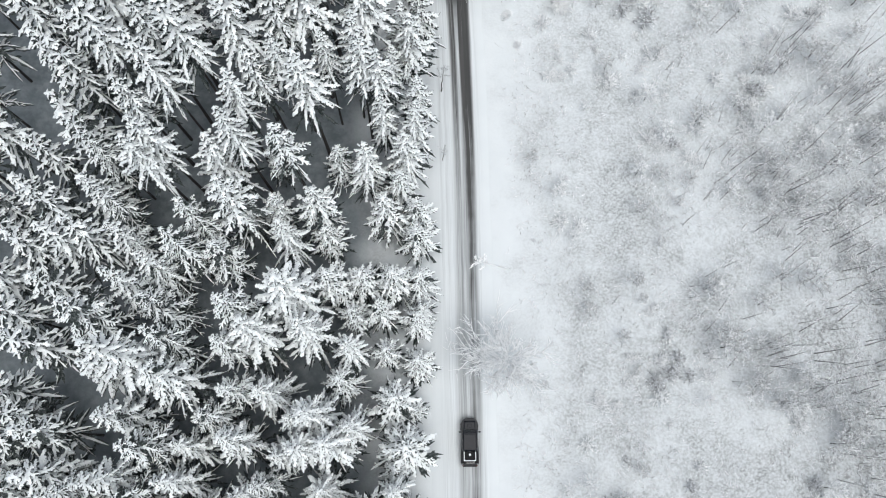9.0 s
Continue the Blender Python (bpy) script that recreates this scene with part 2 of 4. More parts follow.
def glass_material():
    m = Nodes("tinted_glass")
    return m.done((0.012, 0.014, 0.018), 0.06, specular=0.6)


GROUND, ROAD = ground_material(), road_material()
SNOW, ROOF_SNOW = snow_load_material("snow_load", 0.9), snow_load_material("roof_snow", 0)
NEEDLE, BARK = needle_material(), bark_material()
TWIG = frosted_twig_material("frosted_twigs", (0.12, 0.12, 0.122), (0.82, 0.84, 0.86), 0.55, 0.55)
BROWN_TWIG = frosted_twig_material("brown_twigs", (0.18, 0.16, 0.155), (0.80, 0.78, 0.78), 0.4)
FIELD_TWIG = frosted_twig_material("field_twigs", (0.26, 0.25, 0.245), (0.90, 0.90, 0.91), 0.55)
RIME_TWIG = frosted_twig_material("rimed_twigs", (0.24, 0.23, 0.23), (0.95, 0.94, 0.95), 0.7, 0.6)
FILIGREE = frosted_twig_material("filigree_twigs", (0.13, 0.125, 0.125), (0.94, 0.945, 0.95), 0.5, 0.5)
WHITE_TWIG = frosted_twig_material("white_twigs", (0.20, 0.205, 0.21), (0.96, 0.965, 0.97), 0.78, 0.8)
STEM = plain_material("sapling_bark", (0.09, 0.088, 0.086), (0.36, 0.35, 0.345), 0.9, 1.5)
BRUSH = frosted_twig_material("dry_brush", (0.10, 0.095, 0.09), (0.34, 0.33, 0.33), 0.4)
DARK_BARK = plain_material("dark_bark", (0.04, 0.036, 0.033), (0.13, 0.115, 0.105), 0.9, 5)


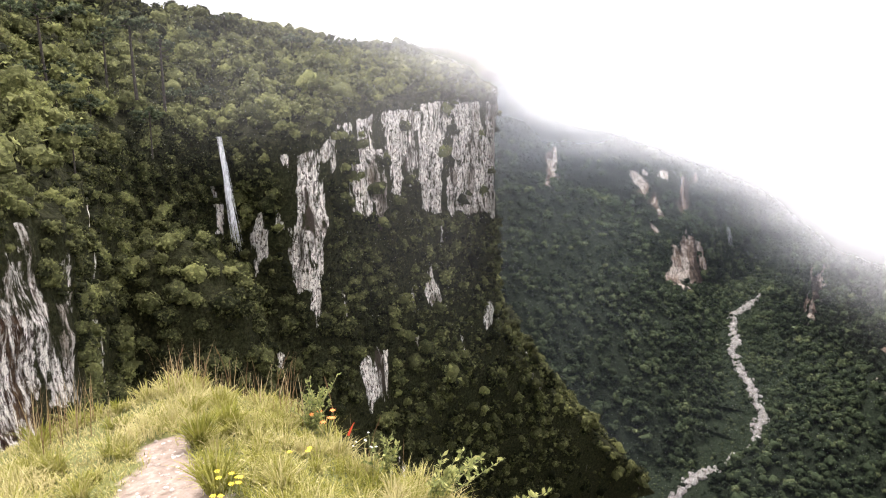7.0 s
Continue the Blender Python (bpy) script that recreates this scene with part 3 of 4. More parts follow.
def deck(strength, drop, soft):
    def f(a, el):
        k = np.interp(a, (30, 42, 70, 76, 88), (1, 1.35, 1.3, 1, 0.6))
        b = np.interp(a, BASE_AZ, BASE_EL) - drop * k
        hole = np.exp(-(((a - 27.5 - 1.2 * (8.5 - el)) / 6.5) ** 2 + ((el - 7.8) / 2.0) ** 2) ** 1.3)
        thin = 1 - 0.25 * smooth(el, 8, 17)
        ramp = smooth(el, b - soft * 0.45 * k, b + soft * 0.55 * k) ** np.interp(a, (66, 80), (1, 1.6))
        return strength * ramp * (1 - 0.75 * hole) * thin * smooth(a, 103, 96)
    return f


M_MIST = [mist_material("cloud_%s" % s, (0.95, 0.96, 0.95), sc, 1.2, k) for k, (s, sc) in enumerate((("a", 0.012), ("b", 0.018), ("c", 0.009)))]
M_MIST.append(mist_material("cloud_low", (0.80, 0.82, 0.81), 0.02, 1.5, 6))
mist("cloud_bank", 270, -60, 103, -110, 330, deck(0.105, 3.4, 14), M_MIST[3], "soft grey cloud bank hanging in the gorge", 0.7)
mist("cloud_bank", 292, -60, 103, -120, 360, deck(0.74, 1.0, 12), M_MIST[1], "soft grey cloud bank hanging in the gorge", 0.7)
mist("cloud_bank", 314, -60, 103, -130, 390, deck(0.94, 0.2, 10), M_MIST[2], "pale cloud bank over the far rim", 0.7)


M_BROWN_MIST = mist_material("shaded_mist", (0.72, 0.66, 0.62), 0.025, 1.8, 4)


def plume(strength, shift, width):
    """Mist that sinks down the far cliff."""
    def f(a, el):
        body = np.exp(-((a - shift - 0.7 * (el + 10)) / width) ** 2) * smooth(el, -24, -7)
        return strength * (body + 0.3 * np.exp(-((a - 36) / 3.0) ** 2) * smooth(el, -15, -6) + 0.25 * smooth(a, 26, 33) * smooth(a, 60, 48) * smooth(el, -26, -14))
    return f


mist("mist_plume", 338, 26, 62, -140, 30, plume(0.2, 44.5, 8.0), M_MIST[1], "pale plume of mist sinking down the far cliff", 0.45)
mist("mist_plume", 352, 26, 62, -140, 30, plume(0.2, 42.0, 7.0), M_MIST[0], "pale plume of mist sinking down the far cliff", 0.45)
mist("mist_plume", 372, -16, 46, -190, 20, lambda a, el: 0.16 * np.exp(-((a + 9) / 2.5) ** 2) * smooth(el, -17, -9) + 0.085 * smooth(a, 46, 36) * smooth(a, -6, 18) * smooth(el, -27, -18), M_BROWN_MIST, "faint mist against the far cliff", 0.15)
M_BLUE_HAZE = mist_material("blue_haze", (0.74, 0.84, 0.95), 0.012, 1.2, 9)
mist("haze_veil", 500, 62, 103, -330, 300, lambda a, el: (0.006 + 0.006 * smooth(a, 84, 96) + 0.05 * smooth(el, -17, -4) + 0.12 * smooth(el - np.interp(a, BASE_AZ, BASE_EL), -7, 0.5)) * smooth(a, 64, 82), M_BLUE_HAZE, "thin haze over the gorge head")
mist("haze_veil", 236, 98, 150, -120, 60, lambda a, el: (0.014 * smooth(el, -26, -8) + 0.022 * smooth(el, -12, 0)) * smooth(a, 121, 107) * smooth(a, 98, 106) + 0.042 * smooth(a, 134, 118) * smooth(el, -9, 3), M_MIST[1], "faint haze before the wooded cliff")


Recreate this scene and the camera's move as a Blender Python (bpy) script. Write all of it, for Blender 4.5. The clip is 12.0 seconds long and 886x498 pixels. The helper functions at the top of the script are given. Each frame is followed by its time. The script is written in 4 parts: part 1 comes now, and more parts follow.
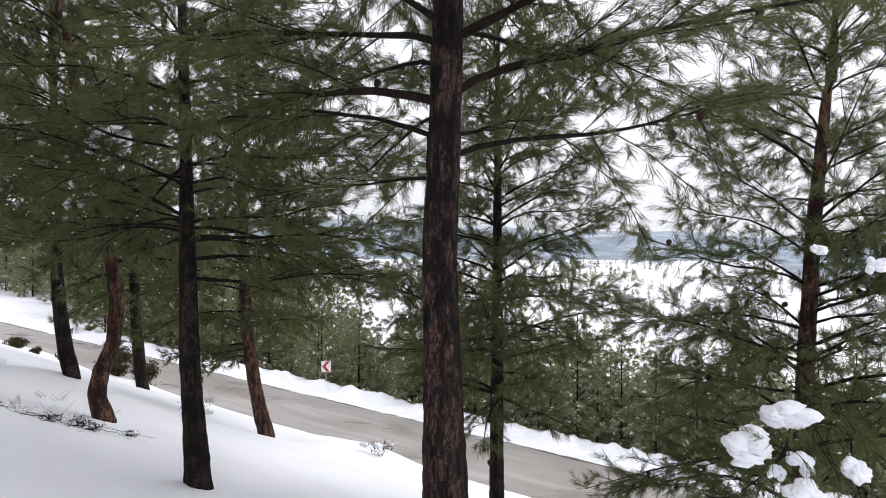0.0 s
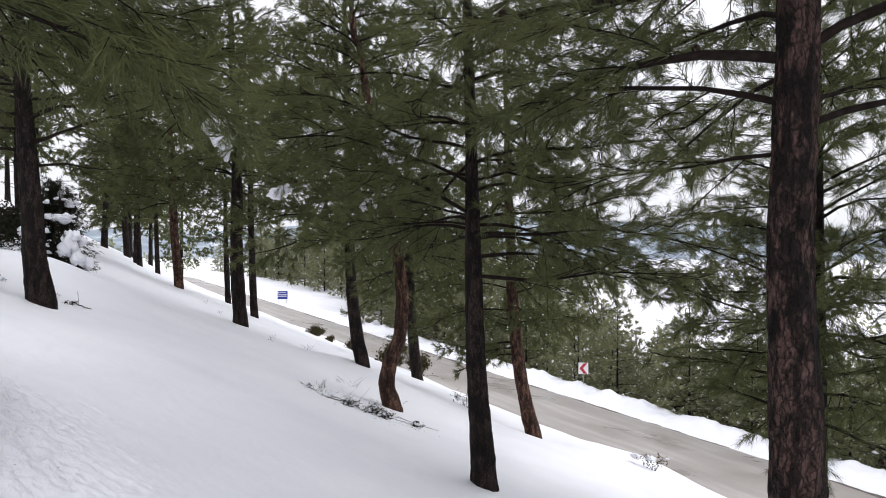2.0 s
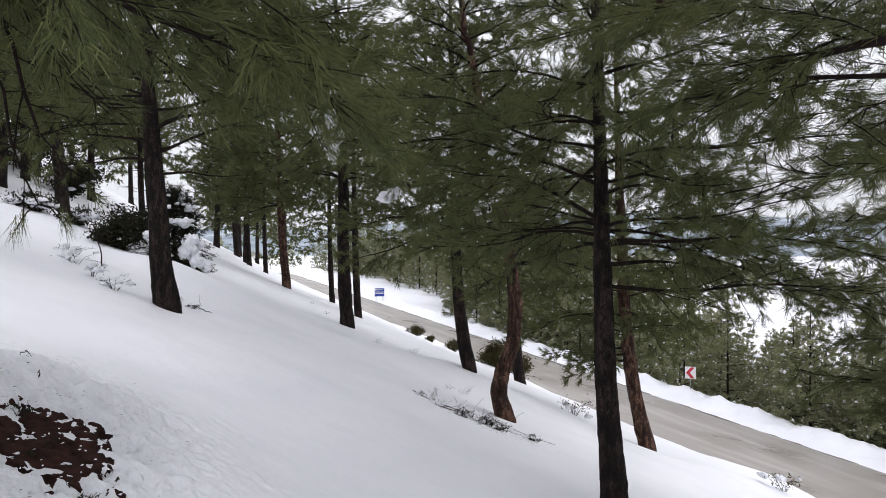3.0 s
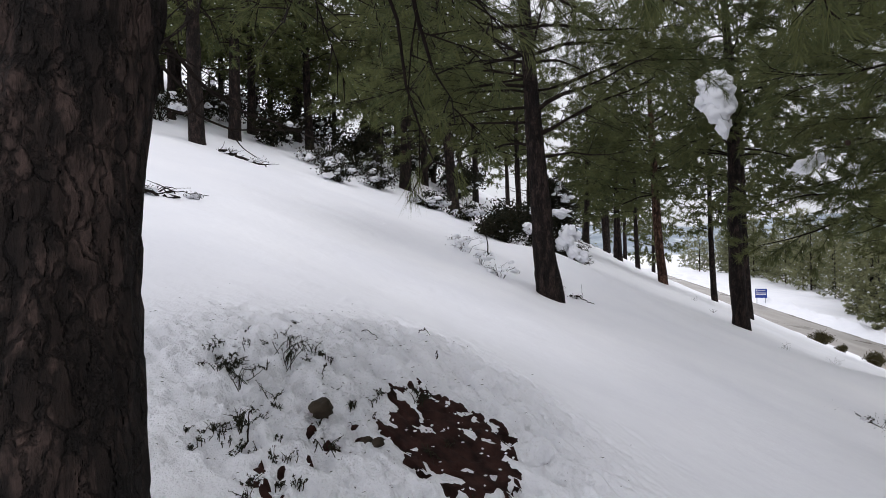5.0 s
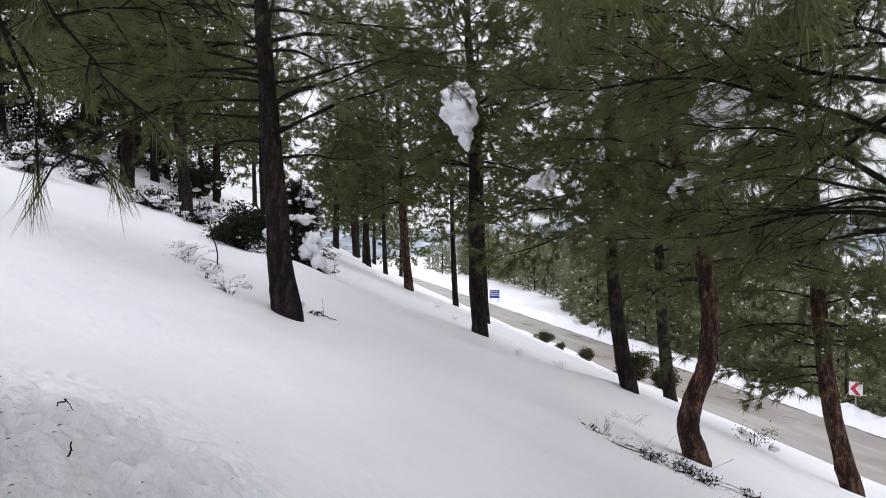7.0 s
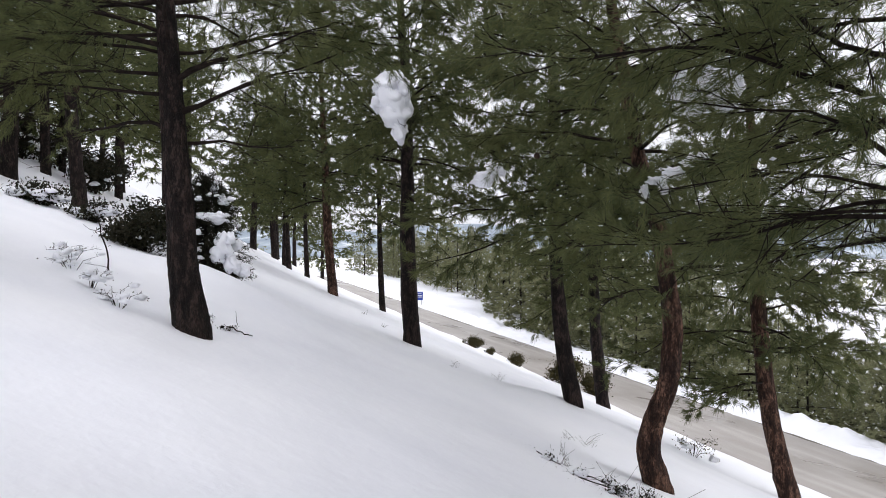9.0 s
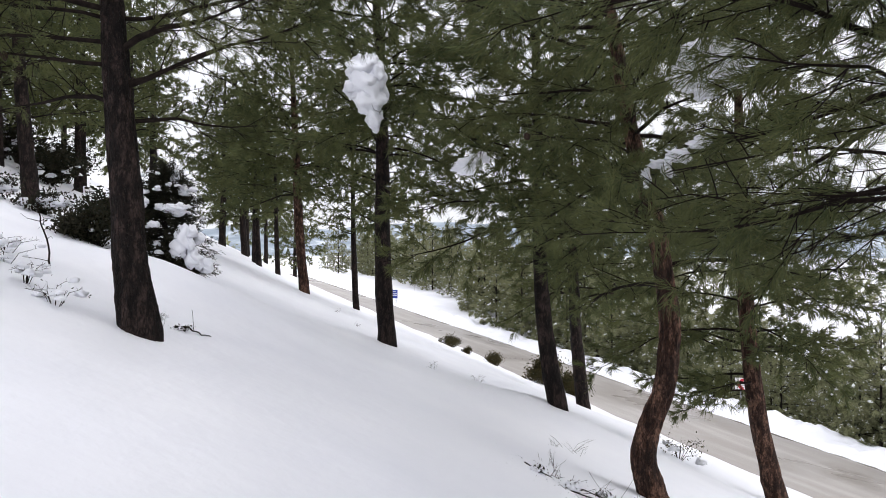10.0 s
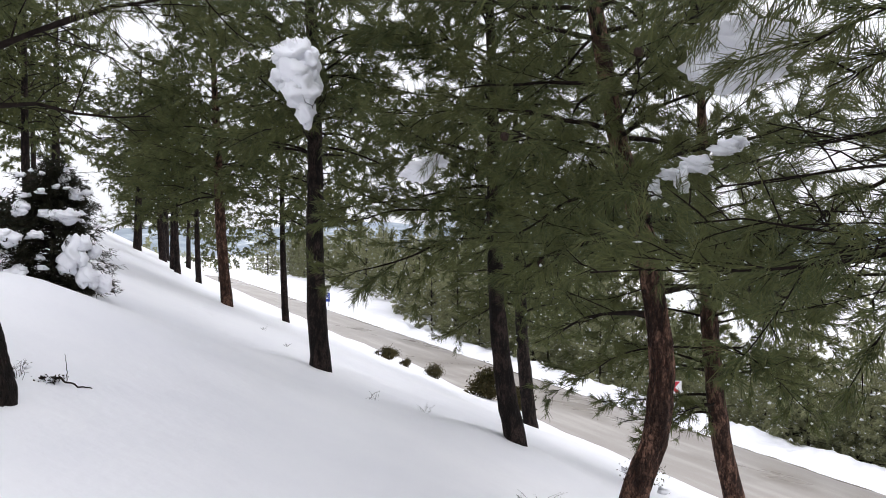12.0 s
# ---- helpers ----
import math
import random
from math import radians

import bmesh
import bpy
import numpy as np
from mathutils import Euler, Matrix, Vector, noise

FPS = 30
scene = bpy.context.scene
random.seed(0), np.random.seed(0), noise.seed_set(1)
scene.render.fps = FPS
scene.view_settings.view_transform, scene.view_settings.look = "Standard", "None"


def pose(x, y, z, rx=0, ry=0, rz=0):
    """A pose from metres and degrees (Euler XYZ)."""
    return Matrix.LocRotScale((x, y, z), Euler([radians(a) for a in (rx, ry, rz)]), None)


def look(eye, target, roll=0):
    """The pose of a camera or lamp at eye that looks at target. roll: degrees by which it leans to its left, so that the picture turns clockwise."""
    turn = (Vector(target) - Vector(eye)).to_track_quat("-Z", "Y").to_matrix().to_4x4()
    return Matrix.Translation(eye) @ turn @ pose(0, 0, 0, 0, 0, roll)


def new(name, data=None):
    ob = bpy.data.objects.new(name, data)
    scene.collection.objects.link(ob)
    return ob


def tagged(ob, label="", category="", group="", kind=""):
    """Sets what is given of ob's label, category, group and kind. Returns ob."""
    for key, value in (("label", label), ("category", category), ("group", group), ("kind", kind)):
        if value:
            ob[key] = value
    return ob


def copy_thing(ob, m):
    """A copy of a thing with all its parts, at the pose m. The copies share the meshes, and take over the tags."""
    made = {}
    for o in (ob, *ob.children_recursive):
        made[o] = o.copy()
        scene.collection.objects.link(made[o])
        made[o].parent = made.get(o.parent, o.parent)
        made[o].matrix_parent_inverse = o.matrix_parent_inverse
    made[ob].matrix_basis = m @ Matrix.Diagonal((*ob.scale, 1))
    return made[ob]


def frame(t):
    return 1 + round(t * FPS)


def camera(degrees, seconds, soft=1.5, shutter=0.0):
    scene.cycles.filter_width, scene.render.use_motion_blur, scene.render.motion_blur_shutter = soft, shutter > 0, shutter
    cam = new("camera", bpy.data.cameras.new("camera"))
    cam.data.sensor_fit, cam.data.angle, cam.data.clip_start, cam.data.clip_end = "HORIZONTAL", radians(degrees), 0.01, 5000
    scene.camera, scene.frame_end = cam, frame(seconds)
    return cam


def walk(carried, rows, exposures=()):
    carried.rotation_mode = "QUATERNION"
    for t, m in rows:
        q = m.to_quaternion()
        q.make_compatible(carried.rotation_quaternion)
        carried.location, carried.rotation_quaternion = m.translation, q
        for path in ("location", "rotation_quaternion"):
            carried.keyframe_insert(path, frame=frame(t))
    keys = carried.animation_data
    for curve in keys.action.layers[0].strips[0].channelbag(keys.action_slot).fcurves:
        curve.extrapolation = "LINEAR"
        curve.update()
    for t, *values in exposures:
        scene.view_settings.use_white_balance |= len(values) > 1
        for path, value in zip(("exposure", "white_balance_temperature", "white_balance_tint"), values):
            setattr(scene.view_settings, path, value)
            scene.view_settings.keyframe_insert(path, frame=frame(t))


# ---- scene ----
cam = camera(68.5, 12.0, soft=0.9)
PATH = [
    (0, (0.206, 0.368, 1.856), (0.172, 2.367, 1.87), 0.2),
    (0.5, (0.052, 0.553, 1.846), (-0.333, 2.515, 1.855), 0.2),
    (1, (-0.028, 0.605, 1.887), (-0.587, 2.526, 1.896), 0.1),
    (1.5, (-0.109, 0.664, 1.858), (-0.806, 2.538, 1.871), -0.0),
    (2, (-0.274, 0.781, 1.821), (-1.048, 2.625, 1.834), 0.1),
    (2.5, (-0.527, 0.875, 1.836), (-1.374, 2.687, 1.845), 0.0),
    (3, (-0.729, 0.973, 1.939), (-1.755, 2.691, 1.942), 0.0),
    (3.5, (-0.973, 1.057, 1.862), (-2.243, 2.602, 1.869), -0.3),
    (3.7, (-1.139, 1.133, 1.793), (-2.561, 2.539, 1.8), -0.5),
    (5.3, (-1.8, 1.577, 1.748), (-3.571, 2.507, 1.756), -0.7),
    (5.5, (-1.848, 1.645, 1.8), (-3.602, 2.605, 1.808), -0.7),
    (6, (-1.87, 1.776, 1.892), (-3.309, 3.166, 1.898), -0.2),
    (6.5, (-2.091, 1.948, 1.856), (-3.41, 3.451, 1.867), -0.3),
    (7, (-2.287, 2.144, 1.873), (-3.586, 3.665, 1.881), -0.3),
    (7.2, (-2.353, 2.203, 1.865), (-3.643, 3.731, 1.907), -0.1),
    (9, (-3.078, 2.824, 1.922), (-4.185, 4.49, 1.932), -0.0),
    (9.5, (-3.281, 3.035, 1.897), (-4.37, 4.712, 1.906), -0.1),
    (10, (-3.461, 3.321, 1.859), (-4.502, 5.029, 1.864), 0.1),
    (10.5, (-3.541, 3.575, 1.944), (-4.376, 5.392, 1.949), 0.0),
    (11, (-3.7, 3.92, 1.933), (-4.455, 5.772, 1.942), 0.1),
    (11.5, (-3.949, 4.18, 1.994), (-4.695, 6.035, 1.999), 0.1),
    (12, (-4.236, 4.327, 2.07), (-5.096, 6.133, 2.075), 0.1),
]
EXPOSURE = [(0.0, 0.08), (1.5, 0.13), (2.5, 0.1), (3.5, -0.14), (5.5, -0.2), (6.5, -0.08), (7.0, -0.02), (9.5, 0.17), (11.0, 0.25), (12.0, 0.23)]
walk(cam, [(t, look(eye, target, roll)) for t, eye, target, roll in PATH], EXPOSURE)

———

Print exactly the run of lines that starts at the line with "pose from metres" and ends at the line with "scene.collection.objects.link(ob)". Leave out every other line.

Answer to the task:
    """A pose from metres and degrees (Euler XYZ)."""
    return Matrix.LocRotScale((x, y, z), Euler([radians(a) for a in (rx, ry, rz)]), None)


def look(eye, target, roll=0):
    """The pose of a camera or lamp at eye that looks at target. roll: degrees by which it leans to its left, so that the picture turns clockwise."""
    turn = (Vector(target) - Vector(eye)).to_track_quat("-Z", "Y").to_matrix().to_4x4()
    return Matrix.Translation(eye) @ turn @ pose(0, 0, 0, 0, 0, roll)


def new(name, data=None):
    ob = bpy.data.objects.new(name, data)
    scene.collection.objects.link(ob)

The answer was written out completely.